Growing up, my mother always cooked dinner. Her repertoire wasn’t large (I’d say there were about ten dishes on normal rotation), but she made fresh food that nourished me and tasted good. For whatever reason, I had no interest in learning from her. Though I picked-up a few recipes here and there, such as her chicken schnitzel and delicious salad, I still have no idea how to make most of her signature dishes.
When my husband (known on Learning As I Chop as “H”) and I made the move to co-habitate two years ago, I decided that I wanted to be a better cook. To me, food was love. No, I don’t mean sitting and eating a tub of ice cream in one sitting. I’m more about preparing someone’s favorite dinner when they’ve had a bad day, or taking care of them via healthy and nutritious meals. Around that time, I also read an article in which the writer described her family as a “cooking family;” one that eschewed fancy restaurants to stand over a stove, fold raviolis and create memories. (Yes, I realize how hokey that sounds.) I wanted H and I to create that kind of family.

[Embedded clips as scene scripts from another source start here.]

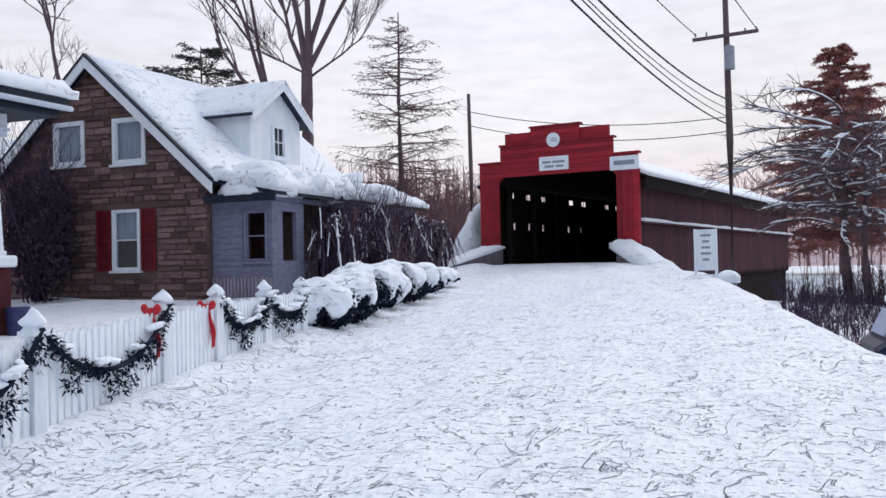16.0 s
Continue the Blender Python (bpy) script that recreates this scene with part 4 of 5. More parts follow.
# ---- snow-laden shrubs past the gate ----
def laden_shrub(at, r, h, seed, bare, name="shrub", label="low evergreen shrub bowed under a load of snow"):
    """Dark boughs below, a hood of snow over the top and back, lobes of it hanging down the street side; bare: how far the hood leaves the front open."""
    rnd = random.Random(seed)
    t = thing(name, at, label, "shrub", "shrubs along the road")
    x, y, z = at
    leaf_cloud("foliage", (x + 0.05, y, z + h * 0.42), (r * 0.86, r * 0.92, h * 0.46), 2600, 0.09, GARLAND, t, seed)
    bm = bmesh.new()
    bmesh.ops.create_icosphere(bm, subdivisions=5, radius=1.0)
    for v in bm.verts:
        c = v.co.copy()
        p = Vector((c.x * r * 1.02, c.y * r * 1.08, c.z * h * 0.56))
        q = p * 2.1 + Vector((seed * 3.3, 0, 0))
        p += c * (0.13 * noise.noise(q) + 0.05 * noise.noise(q * 3.1))
        # hem of the hood: high over the open front, down to the ground at the back
        front = step((c.x * 0.9 - c.y * 0.35 + 0.35) / 0.9)
        lobe = 0.5 + 0.5 * math.sin(math.atan2(c.y, c.x) * 7 + seed)
        hem = h * (front * bare * (0.25 + 0.75 * lobe) - 0.10)
        zz = p.z + h * 0.52
        if zz < hem:
            p.x *= 0.72
            p.y *= 0.72
            zz = hem + 0.25 * (zz - hem)
        v.co = Vector((x + p.x - 0.05, y + p.y, z + zz))
    part("lying_snow", bm, SNOW, t, smooth=True)


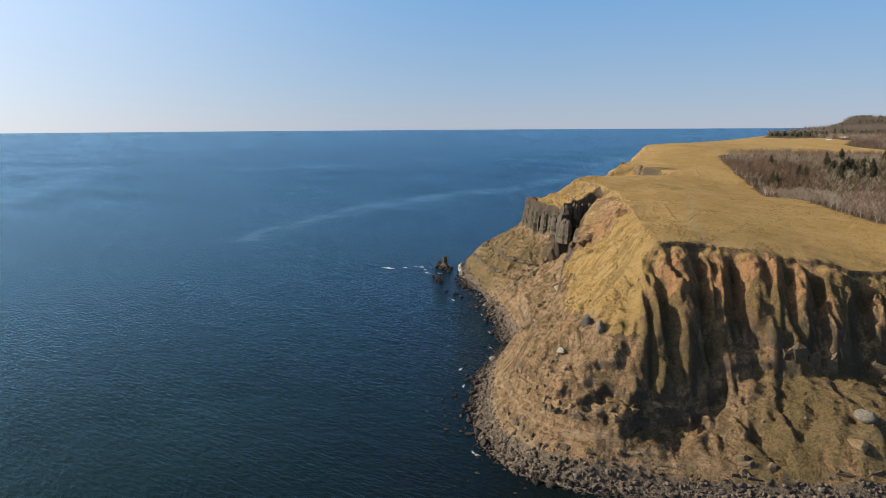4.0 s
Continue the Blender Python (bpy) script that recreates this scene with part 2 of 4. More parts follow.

Not only would we do it together, but we’d invite friends over, and set the table with pretty napkins and interesting dishes.Through home cooking, we’d create a home.
Problem: how could we be a cooking family, if I barely knew how to turn on the stove? In September 2008, I could boil pasta and scramble an egg, but I didn’t know how to prepare a basic meat sauce. Not even one that used jarred sauce and a cookbook recipe. Yes, that’s how novice I was. Since then, I’ve roasted a chicken, baked a meatloaf and perfected my chocolate chip cookie. Yet, I still have a lot to learn. So join me as a I go from boilings eggs to poaching them, one small cut and coup at a time.